Gareth Davis & Steven R. Smith
Steven R. Smith – Electric Guitar, Violin, Fiddle
Gareth Davis – Bass Clarinet, Contrabass Clarinet
LP on Alt.Vinyl, released 2010
A Other Forms Of Consecrated Life
B The Natural History Of Devastation
Clarinettist Gareth Davis and guitarist Steven R Smith (Hala Strana, Mirza, Thuja) have already collaborated to stunning effect back on 2009’s “Westering” released on the Important label. This alt.vinyl release sees them gain another notch in history’s belt. The at-first-glance bizarre pairing of these two instruments might conjure up images of anchorless skronk and scratch, however “The Line Across” is anything but. With each side of the vinyl containing just the one ambitious piece, this duo creates seas of organic drone that live and breathe.

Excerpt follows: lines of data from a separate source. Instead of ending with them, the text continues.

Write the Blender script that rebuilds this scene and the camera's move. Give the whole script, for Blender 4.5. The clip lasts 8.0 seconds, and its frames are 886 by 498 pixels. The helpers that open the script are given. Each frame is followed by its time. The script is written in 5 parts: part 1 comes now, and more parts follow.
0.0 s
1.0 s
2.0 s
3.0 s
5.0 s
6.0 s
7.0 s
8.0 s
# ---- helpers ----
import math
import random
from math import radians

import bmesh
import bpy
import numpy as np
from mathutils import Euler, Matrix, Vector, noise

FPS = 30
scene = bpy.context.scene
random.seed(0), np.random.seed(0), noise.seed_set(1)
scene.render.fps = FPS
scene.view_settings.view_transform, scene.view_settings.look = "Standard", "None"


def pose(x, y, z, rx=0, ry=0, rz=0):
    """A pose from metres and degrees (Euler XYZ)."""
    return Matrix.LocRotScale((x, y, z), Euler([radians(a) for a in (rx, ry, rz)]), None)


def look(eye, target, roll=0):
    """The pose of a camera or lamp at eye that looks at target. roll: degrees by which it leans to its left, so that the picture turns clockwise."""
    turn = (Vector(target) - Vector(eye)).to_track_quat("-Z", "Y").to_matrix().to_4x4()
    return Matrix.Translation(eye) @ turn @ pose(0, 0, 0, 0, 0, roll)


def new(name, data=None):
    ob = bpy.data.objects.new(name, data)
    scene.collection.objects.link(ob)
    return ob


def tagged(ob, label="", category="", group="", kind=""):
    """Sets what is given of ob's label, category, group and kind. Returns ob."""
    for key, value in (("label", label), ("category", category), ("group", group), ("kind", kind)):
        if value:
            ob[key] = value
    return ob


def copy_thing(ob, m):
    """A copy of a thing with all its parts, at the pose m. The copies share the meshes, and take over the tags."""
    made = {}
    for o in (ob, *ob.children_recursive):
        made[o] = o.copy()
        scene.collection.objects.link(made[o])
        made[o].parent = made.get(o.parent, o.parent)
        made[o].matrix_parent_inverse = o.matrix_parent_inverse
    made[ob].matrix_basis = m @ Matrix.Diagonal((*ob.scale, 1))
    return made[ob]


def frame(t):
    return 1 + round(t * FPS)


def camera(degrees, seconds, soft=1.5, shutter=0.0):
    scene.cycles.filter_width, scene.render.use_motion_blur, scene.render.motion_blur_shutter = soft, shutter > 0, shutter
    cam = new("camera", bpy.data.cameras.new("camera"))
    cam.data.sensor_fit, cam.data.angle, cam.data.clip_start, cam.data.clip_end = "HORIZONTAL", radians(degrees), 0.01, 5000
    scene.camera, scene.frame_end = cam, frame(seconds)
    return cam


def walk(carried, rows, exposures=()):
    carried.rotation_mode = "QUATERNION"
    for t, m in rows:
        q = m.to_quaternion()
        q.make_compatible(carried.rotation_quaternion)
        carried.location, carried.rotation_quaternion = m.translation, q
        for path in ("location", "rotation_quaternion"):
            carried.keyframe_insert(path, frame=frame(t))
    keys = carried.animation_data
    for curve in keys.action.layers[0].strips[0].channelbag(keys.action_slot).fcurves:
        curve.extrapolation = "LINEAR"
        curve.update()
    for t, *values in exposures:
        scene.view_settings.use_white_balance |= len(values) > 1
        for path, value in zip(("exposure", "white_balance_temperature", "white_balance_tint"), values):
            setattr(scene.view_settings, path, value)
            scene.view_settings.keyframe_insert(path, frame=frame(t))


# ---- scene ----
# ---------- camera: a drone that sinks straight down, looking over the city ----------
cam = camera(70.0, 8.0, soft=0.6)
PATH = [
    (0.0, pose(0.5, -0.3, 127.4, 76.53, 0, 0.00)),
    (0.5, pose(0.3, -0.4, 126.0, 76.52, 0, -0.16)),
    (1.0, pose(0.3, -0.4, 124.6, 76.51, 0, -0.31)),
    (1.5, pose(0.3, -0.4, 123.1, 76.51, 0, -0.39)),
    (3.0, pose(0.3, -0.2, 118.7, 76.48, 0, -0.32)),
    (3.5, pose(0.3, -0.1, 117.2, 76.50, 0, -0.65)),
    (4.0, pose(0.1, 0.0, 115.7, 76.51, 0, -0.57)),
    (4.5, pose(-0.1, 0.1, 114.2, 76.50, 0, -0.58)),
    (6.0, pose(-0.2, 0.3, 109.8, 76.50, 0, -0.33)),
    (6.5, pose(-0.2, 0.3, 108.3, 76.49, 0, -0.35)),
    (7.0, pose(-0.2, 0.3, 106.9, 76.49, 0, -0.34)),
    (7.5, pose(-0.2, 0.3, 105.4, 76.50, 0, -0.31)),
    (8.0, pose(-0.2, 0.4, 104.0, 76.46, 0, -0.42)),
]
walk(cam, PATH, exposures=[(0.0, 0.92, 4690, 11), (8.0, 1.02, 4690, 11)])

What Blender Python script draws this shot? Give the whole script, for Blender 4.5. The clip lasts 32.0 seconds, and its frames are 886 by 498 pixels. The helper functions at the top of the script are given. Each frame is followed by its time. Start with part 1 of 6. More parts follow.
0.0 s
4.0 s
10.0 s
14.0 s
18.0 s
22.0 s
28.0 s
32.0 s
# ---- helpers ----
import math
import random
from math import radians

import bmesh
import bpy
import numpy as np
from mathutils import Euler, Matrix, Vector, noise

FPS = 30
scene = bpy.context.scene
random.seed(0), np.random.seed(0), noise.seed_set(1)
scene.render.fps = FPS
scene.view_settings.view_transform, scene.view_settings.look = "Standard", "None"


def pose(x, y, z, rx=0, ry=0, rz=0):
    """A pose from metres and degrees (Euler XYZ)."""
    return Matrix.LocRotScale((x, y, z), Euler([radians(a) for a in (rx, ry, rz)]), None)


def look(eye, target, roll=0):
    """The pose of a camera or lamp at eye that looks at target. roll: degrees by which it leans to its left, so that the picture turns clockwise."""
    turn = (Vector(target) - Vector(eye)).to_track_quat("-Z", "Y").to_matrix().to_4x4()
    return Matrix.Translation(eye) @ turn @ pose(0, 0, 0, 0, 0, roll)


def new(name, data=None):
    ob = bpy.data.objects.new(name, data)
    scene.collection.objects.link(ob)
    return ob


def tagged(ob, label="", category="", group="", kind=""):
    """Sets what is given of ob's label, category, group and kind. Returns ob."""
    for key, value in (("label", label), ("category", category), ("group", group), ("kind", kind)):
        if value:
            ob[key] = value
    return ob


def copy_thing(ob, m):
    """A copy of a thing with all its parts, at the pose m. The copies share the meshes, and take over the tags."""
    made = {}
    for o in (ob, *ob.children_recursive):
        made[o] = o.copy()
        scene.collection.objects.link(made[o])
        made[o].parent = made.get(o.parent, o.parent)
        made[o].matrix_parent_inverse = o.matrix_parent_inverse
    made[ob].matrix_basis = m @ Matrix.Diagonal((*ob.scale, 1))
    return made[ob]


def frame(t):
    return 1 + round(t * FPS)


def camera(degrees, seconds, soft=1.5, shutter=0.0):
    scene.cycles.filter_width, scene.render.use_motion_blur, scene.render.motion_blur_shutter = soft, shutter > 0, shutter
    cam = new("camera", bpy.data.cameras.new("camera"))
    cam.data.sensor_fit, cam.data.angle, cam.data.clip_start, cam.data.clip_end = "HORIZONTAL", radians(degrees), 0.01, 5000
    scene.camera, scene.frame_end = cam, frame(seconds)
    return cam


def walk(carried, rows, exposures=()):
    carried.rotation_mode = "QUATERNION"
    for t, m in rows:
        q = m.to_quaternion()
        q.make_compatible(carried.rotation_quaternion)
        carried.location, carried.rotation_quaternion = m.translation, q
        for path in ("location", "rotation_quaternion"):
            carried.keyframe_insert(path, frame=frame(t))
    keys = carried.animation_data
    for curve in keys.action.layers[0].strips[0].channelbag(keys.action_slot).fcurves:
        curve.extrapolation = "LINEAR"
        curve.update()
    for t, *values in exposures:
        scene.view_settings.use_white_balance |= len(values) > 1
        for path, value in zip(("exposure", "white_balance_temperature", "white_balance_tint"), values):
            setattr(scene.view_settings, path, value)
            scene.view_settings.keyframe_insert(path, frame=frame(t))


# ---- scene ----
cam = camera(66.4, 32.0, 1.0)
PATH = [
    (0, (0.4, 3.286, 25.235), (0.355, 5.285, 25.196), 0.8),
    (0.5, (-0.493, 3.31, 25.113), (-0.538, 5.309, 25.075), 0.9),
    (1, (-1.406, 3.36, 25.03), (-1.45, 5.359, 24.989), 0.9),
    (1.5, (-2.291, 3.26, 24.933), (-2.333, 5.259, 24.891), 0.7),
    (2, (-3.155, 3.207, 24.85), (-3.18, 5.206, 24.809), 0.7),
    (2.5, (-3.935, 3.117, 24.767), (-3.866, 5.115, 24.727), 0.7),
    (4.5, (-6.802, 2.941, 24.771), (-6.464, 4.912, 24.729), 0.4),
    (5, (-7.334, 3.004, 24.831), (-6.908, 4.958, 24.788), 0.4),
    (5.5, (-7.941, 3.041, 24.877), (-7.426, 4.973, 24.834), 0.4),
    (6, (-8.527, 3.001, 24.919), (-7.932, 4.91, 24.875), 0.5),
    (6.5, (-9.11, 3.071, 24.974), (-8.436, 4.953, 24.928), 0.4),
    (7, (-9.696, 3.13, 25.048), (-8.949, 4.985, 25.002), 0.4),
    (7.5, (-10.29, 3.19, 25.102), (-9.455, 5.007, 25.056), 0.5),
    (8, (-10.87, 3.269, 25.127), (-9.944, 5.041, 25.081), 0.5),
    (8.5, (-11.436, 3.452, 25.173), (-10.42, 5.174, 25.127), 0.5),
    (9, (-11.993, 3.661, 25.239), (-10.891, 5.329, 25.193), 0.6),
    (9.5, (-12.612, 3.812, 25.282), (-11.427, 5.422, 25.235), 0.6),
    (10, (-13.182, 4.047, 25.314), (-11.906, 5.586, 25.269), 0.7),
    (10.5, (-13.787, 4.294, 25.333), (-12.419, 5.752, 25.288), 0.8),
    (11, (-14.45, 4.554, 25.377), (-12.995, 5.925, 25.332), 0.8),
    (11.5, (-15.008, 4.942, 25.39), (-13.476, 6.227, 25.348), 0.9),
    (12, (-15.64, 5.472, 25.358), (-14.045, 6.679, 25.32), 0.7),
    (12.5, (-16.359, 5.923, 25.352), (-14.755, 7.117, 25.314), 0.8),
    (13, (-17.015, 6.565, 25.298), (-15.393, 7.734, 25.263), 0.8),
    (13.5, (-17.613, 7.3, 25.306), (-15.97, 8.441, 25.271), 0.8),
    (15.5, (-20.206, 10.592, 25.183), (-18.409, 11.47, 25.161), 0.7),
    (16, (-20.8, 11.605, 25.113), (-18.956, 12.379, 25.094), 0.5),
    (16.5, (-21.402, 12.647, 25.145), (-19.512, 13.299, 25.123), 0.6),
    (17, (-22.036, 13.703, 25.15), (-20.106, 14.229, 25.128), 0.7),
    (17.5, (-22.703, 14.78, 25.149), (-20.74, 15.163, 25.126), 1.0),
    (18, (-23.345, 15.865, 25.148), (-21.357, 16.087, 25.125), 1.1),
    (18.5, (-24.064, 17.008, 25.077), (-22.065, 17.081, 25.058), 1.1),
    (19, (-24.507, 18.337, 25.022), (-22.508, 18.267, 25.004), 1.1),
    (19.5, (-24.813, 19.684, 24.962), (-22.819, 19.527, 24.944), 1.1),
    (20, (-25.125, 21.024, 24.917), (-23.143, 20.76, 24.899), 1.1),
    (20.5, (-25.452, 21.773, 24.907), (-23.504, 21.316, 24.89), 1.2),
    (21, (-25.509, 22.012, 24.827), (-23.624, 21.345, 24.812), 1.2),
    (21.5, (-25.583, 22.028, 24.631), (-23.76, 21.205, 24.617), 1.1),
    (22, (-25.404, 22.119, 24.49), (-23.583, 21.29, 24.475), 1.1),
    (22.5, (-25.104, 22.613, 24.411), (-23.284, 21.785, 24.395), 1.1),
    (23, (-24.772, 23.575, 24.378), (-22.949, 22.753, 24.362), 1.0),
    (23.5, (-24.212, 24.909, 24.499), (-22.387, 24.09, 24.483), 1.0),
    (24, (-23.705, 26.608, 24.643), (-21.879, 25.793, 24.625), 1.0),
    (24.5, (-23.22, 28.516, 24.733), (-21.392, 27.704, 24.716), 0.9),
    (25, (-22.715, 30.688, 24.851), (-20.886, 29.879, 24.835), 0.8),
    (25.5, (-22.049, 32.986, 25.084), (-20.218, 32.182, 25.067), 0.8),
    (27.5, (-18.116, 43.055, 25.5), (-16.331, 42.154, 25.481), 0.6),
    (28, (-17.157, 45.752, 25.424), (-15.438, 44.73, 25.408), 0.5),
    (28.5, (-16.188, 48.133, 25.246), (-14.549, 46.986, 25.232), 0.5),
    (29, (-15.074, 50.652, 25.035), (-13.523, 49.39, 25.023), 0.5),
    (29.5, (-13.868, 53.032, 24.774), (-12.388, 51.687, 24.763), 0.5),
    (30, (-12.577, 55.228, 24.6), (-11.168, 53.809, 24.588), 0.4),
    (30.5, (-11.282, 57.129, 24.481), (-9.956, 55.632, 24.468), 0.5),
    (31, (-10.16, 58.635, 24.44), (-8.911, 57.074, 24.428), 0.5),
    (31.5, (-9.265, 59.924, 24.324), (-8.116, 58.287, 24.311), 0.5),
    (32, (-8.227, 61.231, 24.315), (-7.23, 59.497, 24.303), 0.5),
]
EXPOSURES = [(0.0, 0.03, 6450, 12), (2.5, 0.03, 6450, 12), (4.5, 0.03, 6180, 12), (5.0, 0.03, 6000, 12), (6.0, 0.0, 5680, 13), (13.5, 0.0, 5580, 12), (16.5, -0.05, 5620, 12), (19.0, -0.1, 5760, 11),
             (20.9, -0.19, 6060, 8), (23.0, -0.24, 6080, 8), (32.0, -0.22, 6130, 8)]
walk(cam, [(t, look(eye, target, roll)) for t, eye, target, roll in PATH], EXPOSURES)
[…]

Unspooling like wisps of smoke, the tones of “Other Forms of Consecrated Life” simultaneously conjure exotica and melancholy. What Davis and Smith manage to pull off here is the sound of flickering reflections in canal tunnels, something beyond drone and soundscaping; 3/4 cloud cover sporadically parting to reveal abyssic drops within it. It is not all intangible drift though; raw guitar sequences (even rhythm parts) appear in the sound as clarinet echoes and violin/fiddle tensions make textures from foreboding trails of drones. If a piece of shorthand could be applied to Steven R Smith’s playing here, then picture a Colour Haze or Earth trading instrumental punches with Derek Bailey through a Styrofoam cup phone.
On the flipside is “The Natural History of Devastation”, a piece that falls somewhere on the fields far beyond descriptions and sounds of grace and mourning. There are unconscious nods to a GYBE! sound here, layered stately string sounds and the chiaroscuro of feedback and waves of black moving across the vinyl. This track is a slow lull of strangled clarion call, Orbison’s cold fingers on the guitar and banks of fog leaving only loss in the sound’s wake. Things might not at first listen appear like they’re going to be ok in the morning, but familiarity with “The Line Across” shows that they might just end up close to perfect after all.